Joe Myles was given a personal $44,000 fine by the by the Australian Building and Construction Commission (ABCC). The reason is that he intervened on a health and safety issue on a building site. He’s a union organiser. That’s his job.
Joe had been asked by workers on the site, through a health and safety representative, to come over and help make it a safer workplace.
In the eyes of the Commissioners, this is intimidating an employer. It’s their job and they are paid well to carry it out. This reveal the clear class divide embedded in an authority, deliberately created as an attack dog against construction unions and those working on building sites.
It shows the mindset of a government bent on the eventual destruction of unions. Without them, wages and conditions would soon fall through the floor.
But for the first time, an individual has been targeted and a ruling made that the union is not allowed to pay the fine. It is the highest personal fine ever imposed. This is a shift, which marks a turning of the ABCC towards a strategy relying more on intimidating individuals.
A fine of this size would ruin just about anyone. Joe was given until 6 March to pay, or face going to jail.
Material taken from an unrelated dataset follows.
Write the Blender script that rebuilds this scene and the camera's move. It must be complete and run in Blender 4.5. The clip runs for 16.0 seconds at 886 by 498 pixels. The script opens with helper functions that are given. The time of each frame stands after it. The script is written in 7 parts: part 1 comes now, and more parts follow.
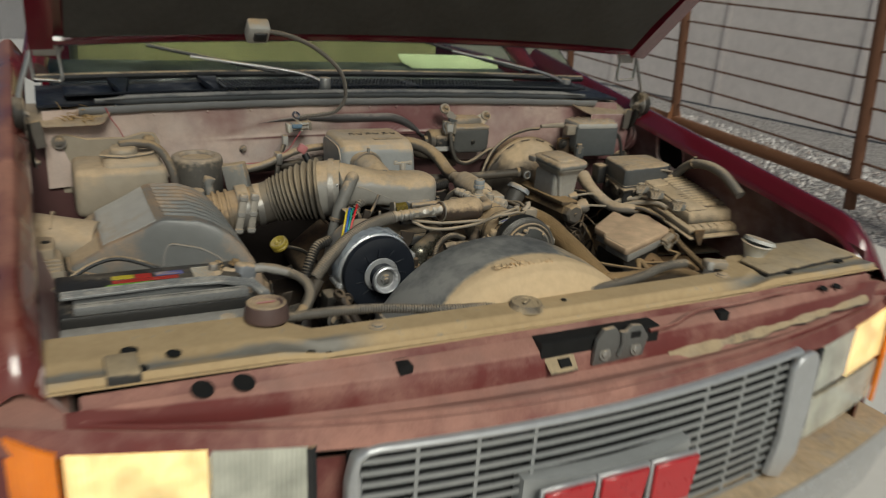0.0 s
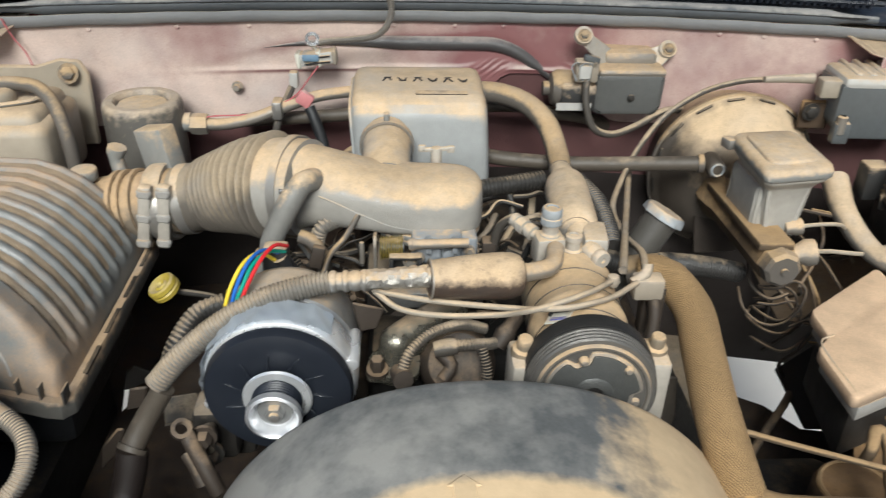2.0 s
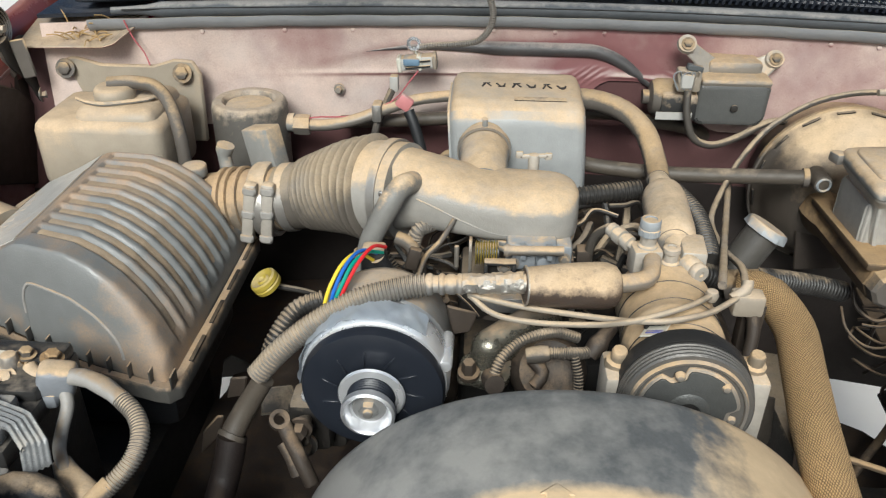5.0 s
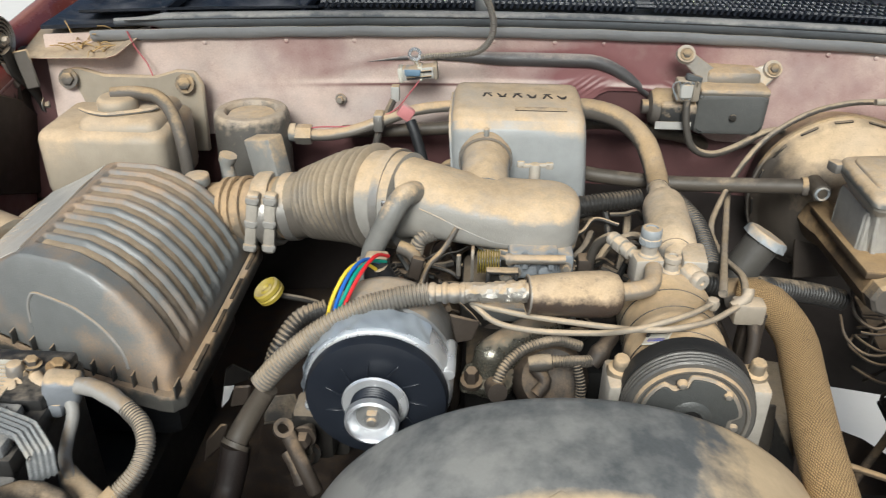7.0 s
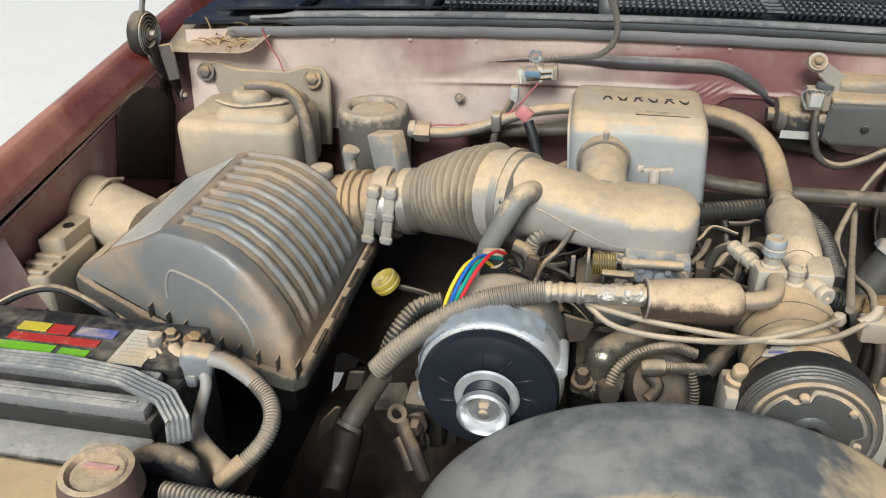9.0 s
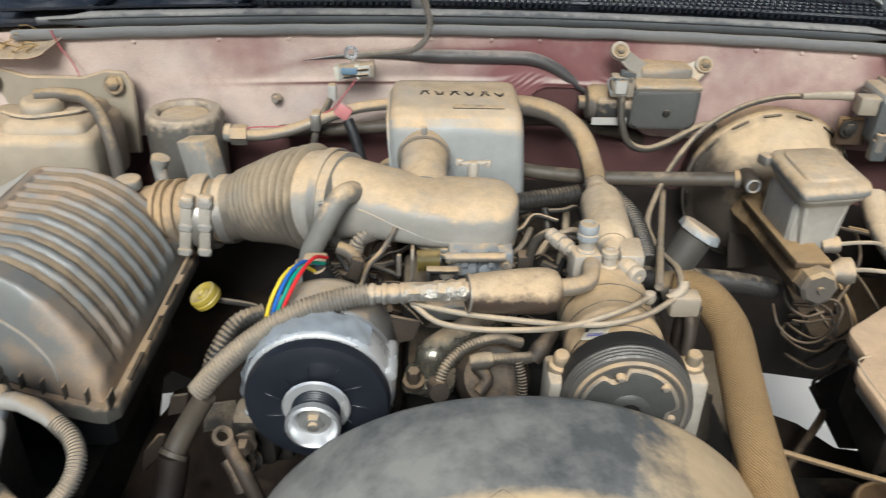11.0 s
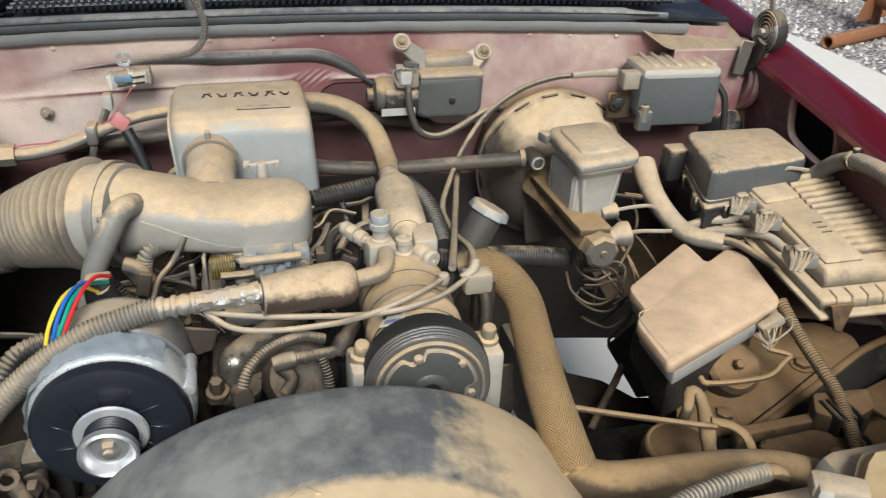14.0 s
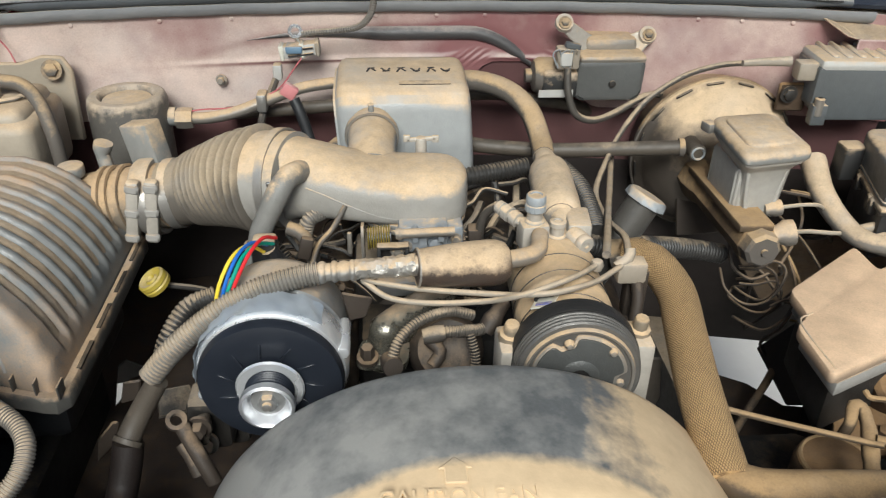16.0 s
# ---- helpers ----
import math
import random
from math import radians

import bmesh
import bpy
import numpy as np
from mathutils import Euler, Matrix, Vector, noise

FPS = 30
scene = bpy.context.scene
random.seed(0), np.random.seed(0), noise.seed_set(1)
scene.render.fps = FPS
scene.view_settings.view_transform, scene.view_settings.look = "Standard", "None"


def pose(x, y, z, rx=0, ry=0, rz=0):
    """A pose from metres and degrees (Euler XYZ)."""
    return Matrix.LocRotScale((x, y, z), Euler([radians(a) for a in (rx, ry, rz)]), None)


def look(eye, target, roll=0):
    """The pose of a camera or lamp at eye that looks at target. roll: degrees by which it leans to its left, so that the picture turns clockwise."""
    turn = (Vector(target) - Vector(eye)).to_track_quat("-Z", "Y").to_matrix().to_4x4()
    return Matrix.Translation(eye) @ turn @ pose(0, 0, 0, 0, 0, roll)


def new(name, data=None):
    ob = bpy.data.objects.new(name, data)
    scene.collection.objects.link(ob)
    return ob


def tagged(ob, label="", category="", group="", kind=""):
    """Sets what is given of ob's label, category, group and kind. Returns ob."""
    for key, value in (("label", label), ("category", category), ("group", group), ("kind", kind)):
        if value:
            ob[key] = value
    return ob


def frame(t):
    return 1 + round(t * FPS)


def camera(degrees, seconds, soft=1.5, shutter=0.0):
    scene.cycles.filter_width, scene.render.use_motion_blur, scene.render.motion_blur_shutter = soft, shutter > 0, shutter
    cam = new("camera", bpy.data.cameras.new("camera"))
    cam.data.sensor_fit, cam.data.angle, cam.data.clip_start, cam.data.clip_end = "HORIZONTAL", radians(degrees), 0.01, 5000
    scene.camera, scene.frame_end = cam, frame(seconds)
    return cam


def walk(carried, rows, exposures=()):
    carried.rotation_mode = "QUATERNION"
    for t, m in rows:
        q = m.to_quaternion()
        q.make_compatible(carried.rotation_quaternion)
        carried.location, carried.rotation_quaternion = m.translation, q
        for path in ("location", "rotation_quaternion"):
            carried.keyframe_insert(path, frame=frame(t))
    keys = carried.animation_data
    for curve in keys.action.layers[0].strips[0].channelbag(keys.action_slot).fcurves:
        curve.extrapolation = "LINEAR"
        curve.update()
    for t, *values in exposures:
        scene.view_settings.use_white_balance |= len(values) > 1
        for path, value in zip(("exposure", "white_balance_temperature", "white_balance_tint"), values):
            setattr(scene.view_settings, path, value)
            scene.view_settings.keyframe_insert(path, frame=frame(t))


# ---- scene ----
cam = camera(57.9, 16.0, soft=1.2, shutter=0.5)
PATH = [
    (0, (-0.79, -1.019, 1.617), (0.077, 0.649, 0.937), 4.2),
    (0.5, (-0.468, -0.662, 1.586), (0.223, 1.04, 0.793), 4.6),
    (1, (-0.223, -0.424, 1.575), (0.215, 1.312, 0.685), 3.8),
    (1.5, (-0.067, -0.304, 1.574), (0.195, 1.427, 0.606), 3.0),
    (2, (-0.07, -0.271, 1.571), (0.037, 1.448, 0.554), 1.7),
    (2.5, (-0.082, -0.268, 1.572), (-0.074, 1.445, 0.541), 0.8),
    (3, (-0.08, -0.271, 1.574), (-0.142, 1.441, 0.543), 0.0),
    (3.2, (-0.081, -0.272, 1.575), (-0.168, 1.441, 0.547), -0.1),
    (4.25, (-0.085, -0.274, 1.577), (-0.215, 1.443, 0.555), 0.2),
    (5.3, (-0.089, -0.277, 1.58), (-0.158, 1.445, 0.566), 0.8),
    (5.5, (-0.09, -0.276, 1.58), (-0.142, 1.449, 0.569), 0.9),
    (6, (-0.087, -0.275, 1.581), (-0.115, 1.453, 0.573), 0.9),
    (6.5, (-0.087, -0.278, 1.584), (-0.126, 1.451, 0.579), 0.9),
    (7, (-0.093, -0.282, 1.583), (-0.182, 1.448, 0.584), 0.6),
    (7.5, (-0.102, -0.289, 1.586), (-0.26, 1.438, 0.59), 0.3),
    (8, (-0.111, -0.298, 1.587), (-0.351, 1.42, 0.593), -0.2),
    (8.2, (-0.115, -0.301, 1.587), (-0.383, 1.413, 0.592), -0.3),
    (9.25, (-0.117, -0.302, 1.585), (-0.445, 1.405, 0.588), -0.4),
    (10.3, (-0.105, -0.287, 1.58), (-0.261, 1.439, 0.581), 0.4),
    (10.5, (-0.099, -0.283, 1.58), (-0.199, 1.446, 0.58), 0.7),
    (11, (-0.085, -0.276, 1.584), (-0.04, 1.453, 0.579), 1.5),
    (11.5, (-0.073, -0.274, 1.582), (0.119, 1.448, 0.584), 2.0),
    (12, (-0.06, -0.275, 1.581), (0.264, 1.431, 0.588), 2.5),
    (12.5, (-0.05, -0.278, 1.581), (0.376, 1.408, 0.593), 2.6),
    (13, (-0.042, -0.284, 1.584), (0.446, 1.384, 0.594), 2.7),
    (13.5, (-0.037, -0.29, 1.586), (0.462, 1.373, 0.593), 2.5),
    (14, (-0.04, -0.288, 1.583), (0.414, 1.385, 0.585), 2.2),
    (14.5, (-0.047, -0.286, 1.582), (0.319, 1.401, 0.573), 1.8),
    (15, (-0.06, -0.289, 1.581), (0.214, 1.409, 0.561), 1.5),
    (15.5, (-0.067, -0.287, 1.58), (0.124, 1.414, 0.546), 1.2),
    (16, (-0.07, -0.283, 1.581), (0.068, 1.416, 0.536), 1.0),
]
walk(cam, [(t, look(eye, target, roll)) for t, eye, target, roll in PATH], [(0, -1.13, 6750, 2), (0.5, -0.90, 6600, 2), (1.0, -0.38, 6500, 4), (1.5, -0.10, 6250, 5), (2.2, 0.05, 6200, 5), (10, 0.01, 6200, 5), (12.5, -0.02, 6200, 5), (16, 0.0, 6200, 5)])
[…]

A Megaphone appeal to raise the money was launched. People responded quickly, donated their $20, and within days, $47,485 was raised.
This is an important win. Joe has the burden lifted off his shoulders and a blow against an unjust law has been delivered. It shows that if a community can stand together, it cam overcome the obstacles that are put in the way. Now that a precedent has been set, it can be repeated every time the ABCC hands down un unjust fine on an individual.
Unfortunately, this alone will not put an end to the ABCC. It must go. The only way to ensure that this happens, is to maintain the ongoing industrial and political campaign and the support of the wider community.